Vietnam will compensate businesses hit by anti-China riots which exploded across the country last week over a territorial dispute in the South China Sea.
Factories were torched and at least four workers were killed, according to the Metallurgical Corporation of China, after thousands of people attacked factories and businesses in Vietnam.
Hanoi has promised to provide financial assistance to the businesses affected by the violence, including tax relief, rent waivers and early lines of credit, according to a government statement late Wednesday.
The tax relief measures will include a maximum 30% cut in special consumption tax for 2014, as well as a two-year delay in payments for taxes that arose before this month, the government said.
Vietnam will also remove barriers to hiring foreign workers, it added.

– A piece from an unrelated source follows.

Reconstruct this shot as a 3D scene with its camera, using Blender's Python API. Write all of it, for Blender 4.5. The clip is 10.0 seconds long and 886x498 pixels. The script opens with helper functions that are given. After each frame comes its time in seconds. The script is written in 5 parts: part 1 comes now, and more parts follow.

Vietnamese Prime Minister Nguyen Tan Dung has already called on the finance ministry to push insurance firms to accelerate damage assessments and payments to affected companies.
Anti-China riots erupted last week after Beijing deployed a massive oil rig in a disputed part of the South China Sea that Hanoi also claims.
A number of Taiwanese firms were mistakenly attacked because the crowds mistook them for mainland Chinese firms.
Thousands of Chinese and Taiwanese workers were evacuated from the country amid the violence, although most companies based in the affected areas have now resumed operations.